The best investments for college planning are not 529 plans
By Robert Link
123 College Advisors
For the vast majority of people, the best investments for college planning are not 529 plans. In fact, 529 plans are assessed against a family in the financial aid formulas. 529 plans are assessed as a parental asset, regardless of the beneficiary. This means that all the 529 plans a family owns are assessed when the oldest student begins college. It doesn’t matter whether the money is actually designated to a younger student who is in college or not. Here are the best investments advisors can suggest for their clients' college planning.
Universal and whole life insurance products gain cash value that is tax-deferred, much like a 529 plan.
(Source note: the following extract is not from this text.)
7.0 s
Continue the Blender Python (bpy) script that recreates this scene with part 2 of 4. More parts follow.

However, life insurance has many other benefits for college planning. For instance, how is a student going to pay for college if his or her parents die unexpectedly? Life insurance can help cover the cost of college if something does happen to the breadwinners of the family. Best of all, the cash value of life insurance is not an assessed asset in the financial aid formulas. In many instances, you can qualify for more grants and scholarships by repositioning assets in life insurance products.
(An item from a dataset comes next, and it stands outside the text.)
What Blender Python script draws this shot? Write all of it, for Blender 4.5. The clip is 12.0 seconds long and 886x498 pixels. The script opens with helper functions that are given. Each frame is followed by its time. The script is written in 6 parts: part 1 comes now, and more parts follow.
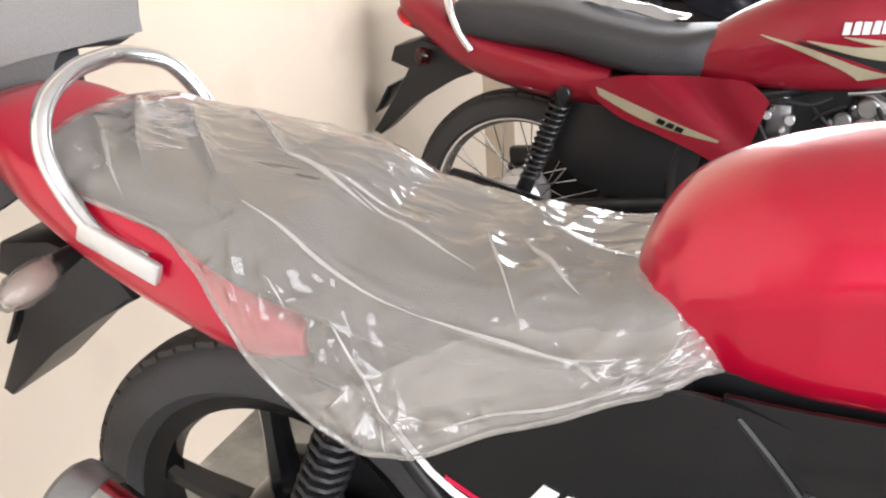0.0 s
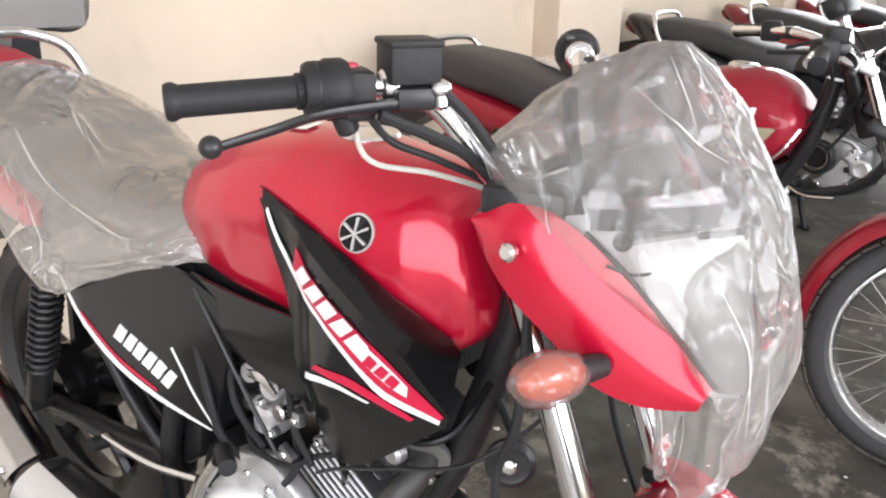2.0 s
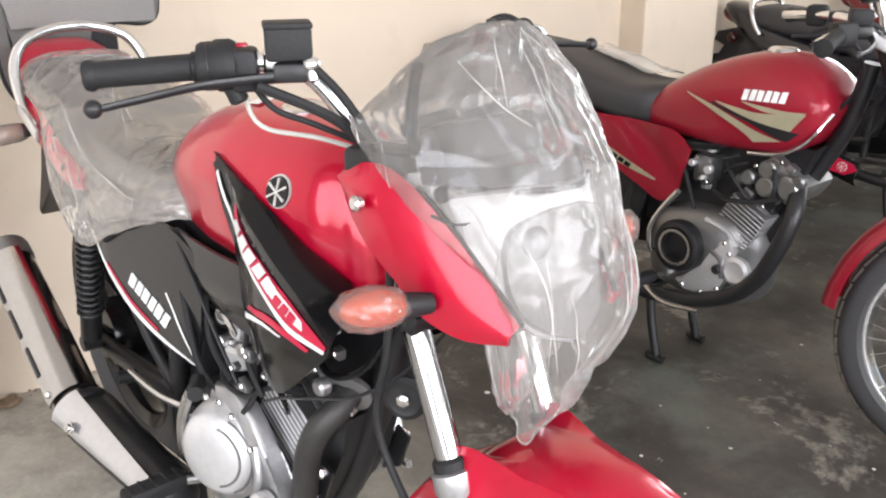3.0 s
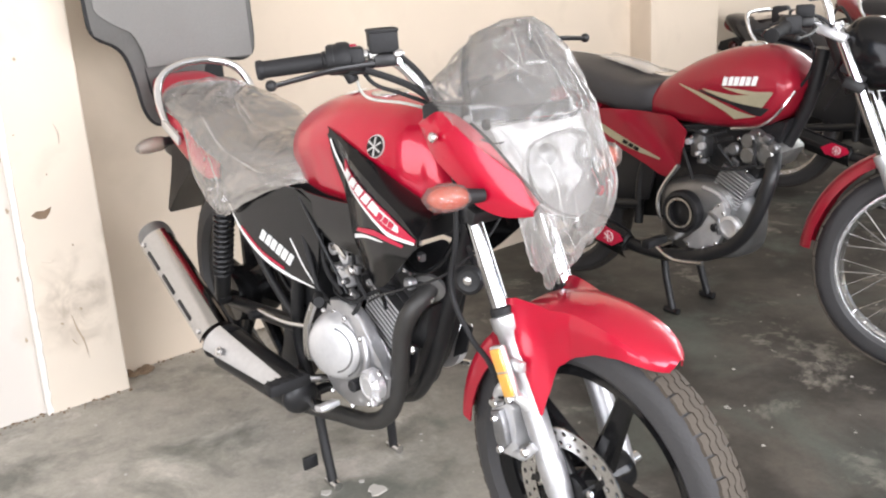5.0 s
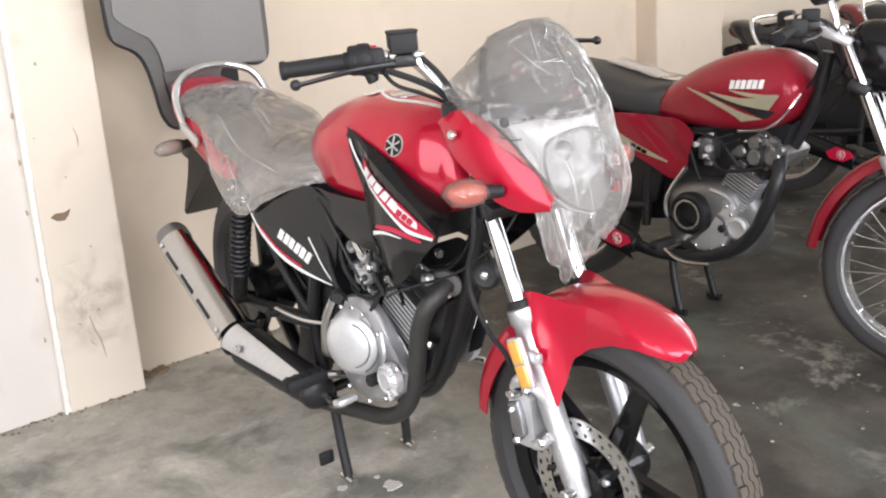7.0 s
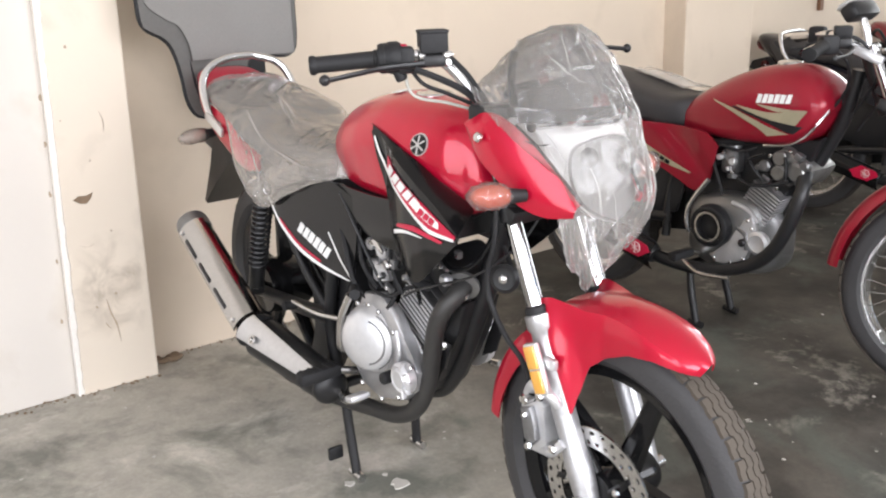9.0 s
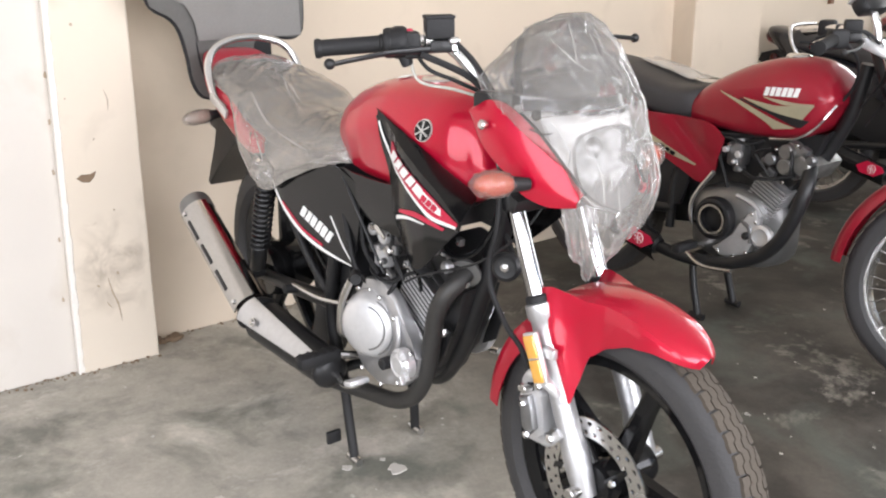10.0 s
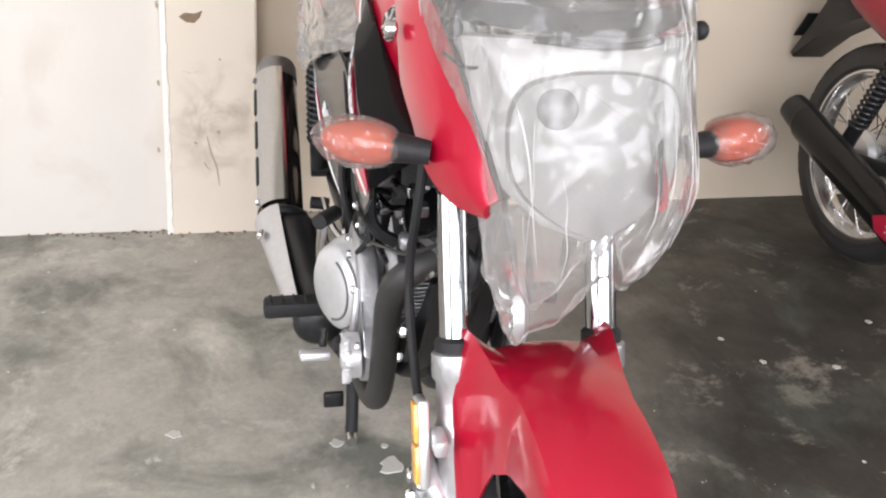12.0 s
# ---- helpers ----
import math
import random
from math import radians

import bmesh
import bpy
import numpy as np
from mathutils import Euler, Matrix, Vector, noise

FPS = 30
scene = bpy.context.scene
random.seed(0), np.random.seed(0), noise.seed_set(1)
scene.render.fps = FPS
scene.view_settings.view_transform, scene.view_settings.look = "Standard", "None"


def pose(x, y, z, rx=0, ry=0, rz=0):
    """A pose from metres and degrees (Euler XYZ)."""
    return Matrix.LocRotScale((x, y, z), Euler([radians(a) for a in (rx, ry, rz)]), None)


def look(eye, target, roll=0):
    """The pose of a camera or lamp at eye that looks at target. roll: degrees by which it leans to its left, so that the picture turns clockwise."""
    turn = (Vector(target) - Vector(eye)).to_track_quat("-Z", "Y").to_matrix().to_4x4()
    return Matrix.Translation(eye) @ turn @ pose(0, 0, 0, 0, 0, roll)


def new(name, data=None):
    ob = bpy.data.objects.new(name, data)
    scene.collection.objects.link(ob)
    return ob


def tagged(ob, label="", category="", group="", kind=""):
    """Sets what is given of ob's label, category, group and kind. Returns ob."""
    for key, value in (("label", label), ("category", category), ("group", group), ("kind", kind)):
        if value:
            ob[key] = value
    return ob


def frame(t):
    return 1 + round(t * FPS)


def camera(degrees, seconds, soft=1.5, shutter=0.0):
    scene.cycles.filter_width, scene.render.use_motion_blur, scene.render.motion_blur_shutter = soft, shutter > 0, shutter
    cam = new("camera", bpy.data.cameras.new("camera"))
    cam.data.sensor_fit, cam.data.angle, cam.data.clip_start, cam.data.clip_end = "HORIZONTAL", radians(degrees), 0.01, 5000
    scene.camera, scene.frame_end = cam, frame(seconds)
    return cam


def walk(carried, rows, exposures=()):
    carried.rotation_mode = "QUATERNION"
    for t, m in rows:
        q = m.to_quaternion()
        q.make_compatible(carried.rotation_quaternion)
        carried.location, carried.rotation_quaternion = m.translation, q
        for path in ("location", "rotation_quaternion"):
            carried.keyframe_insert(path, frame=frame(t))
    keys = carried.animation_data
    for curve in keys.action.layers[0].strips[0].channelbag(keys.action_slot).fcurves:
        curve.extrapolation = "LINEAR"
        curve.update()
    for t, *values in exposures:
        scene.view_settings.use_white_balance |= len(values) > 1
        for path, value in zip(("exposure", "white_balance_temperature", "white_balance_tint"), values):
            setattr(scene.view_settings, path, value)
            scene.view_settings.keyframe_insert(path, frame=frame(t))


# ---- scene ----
cam = camera(53.5, 12.0, soft=2.1)
PATH = [
    (0, (0.592, -0.778, 1.186), (-0.153, 0.897, 0.386), -3.9),
    (0.5, (0.847, -0.7, 1.18), (-0.024, 0.933, 0.423), -2.6),
    (1, (1.067, -0.71, 1.191), (0.122, 0.918, 0.516), -0.9),
    (1.5, (1.296, -0.792, 1.213), (0.215, 0.759, 0.56), 1.0),
    (2, (1.478, -0.751, 1.194), (0.295, 0.714, 0.52), 1.6),
    (2.5, (1.63, -0.634, 1.192), (0.321, 0.704, 0.489), 2.4),
    (3, (1.786, -0.642, 1.2), (0.358, 0.577, 0.51), -0.3),
    (3.5, (2.0, -0.728, 1.237), (0.456, 0.368, 0.592), -2.1),
    (5.5, (2.208, -1.062, 1.172), (0.71, 0.125, 0.584), -5.2),
    (6, (2.215, -1.07, 1.17), (0.716, 0.117, 0.584), -5.5),
    (6.5, (2.221, -1.069, 1.175), (0.709, 0.105, 0.595), -5.3),
    (8.5, (2.215, -1.077, 1.178), (0.689, 0.079, 0.6), -2.6),
    (9, (2.212, -1.077, 1.18), (0.674, 0.063, 0.603), -2.2),
    (9.5, (2.212, -1.08, 1.18), (0.669, 0.053, 0.602), -1.5),
    (10, (2.21, -1.072, 1.18), (0.674, 0.056, 0.573), -1.0),
    (10.5, (2.158, -0.949, 1.173), (0.581, 0.098, 0.526), -0.3),
    (11, (2.087, -0.708, 1.186), (0.419, 0.166, 0.512), 1.0),
    (11.5, (2.026, -0.511, 1.163), (0.318, 0.186, 0.391), 2.2),
    (12, (1.882, -0.272, 1.114), (0.14, 0.143, 0.224), 3.6),
]
walk(cam, [(t, look(eye, target, roll)) for t, eye, target, roll in PATH],
     [(0, 0.46), (0.3, 0.58), (0.5, 0.56), (1.0, 0.47), (1.5, 0.30), (2.5, 0.22), (3.5, 0.22), (5.5, 0.20), (6.0, 0.14), (6.5, 0.05), (8.5, 0.0), (10.0, 0.02), (11.0, 0.0), (12.0, -0.02)])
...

Annuities have some of the very same characteristics of life insurance. The money may also grow tax-deferred. Many people argue that annuities are not good investments for people more than 5 to 7 years under the age 59½. The reason being that a 10 percent penalty will be assessed for early withdrawal before that age. Money in non-retirement vehicles is assessed at around 5 percent every year. Would you rather have a one-time 10 percent penalty on your interest gains or a 5 percent penalty on your gains and principle every year for six years? The average student is now in college for six years to obtain an undergraduate degree. It is a no-brainer to take the one-time 10 percent penalty.
Single premium immediate annuities
Single premium immediate annuities (SPIAs) have no early withdrawal penalty as long as the distributions are equal and taken at specific times, say on an annual basis. This can be a wonderful way to fund a student’s education. For example, let’s take $50,000 from a 529 plan and use that money to purchase a five-year SPIA with annual distributions. This will get the money out of the financial aid formulas to avoid the 5 percent assessment. The student will get $10,000 plus interest each year to help pay for college. The student will likely not incur any increase in the financial aid formulas if this is properly executed.
Many parents also love this strategy because the students do not have access to all the funds at once. Also, this can give the student a monetary incentive to want to graduate on time. That is, of course, when the parent(s) tell the student they can keep the distribution in the fifth and final year if the student graduates in four years.
See also: How advisors can attract additional assets utilizing college planning
I strongly suggest you advise your cilents to save money via annuities and life insurance policies, which all offer flexibility and tax-free savings opportunities. These accumulated savings can be pulled out in differing quantities whenever college cost needs arise, and funds in both types of vehicles are also creditor-protected.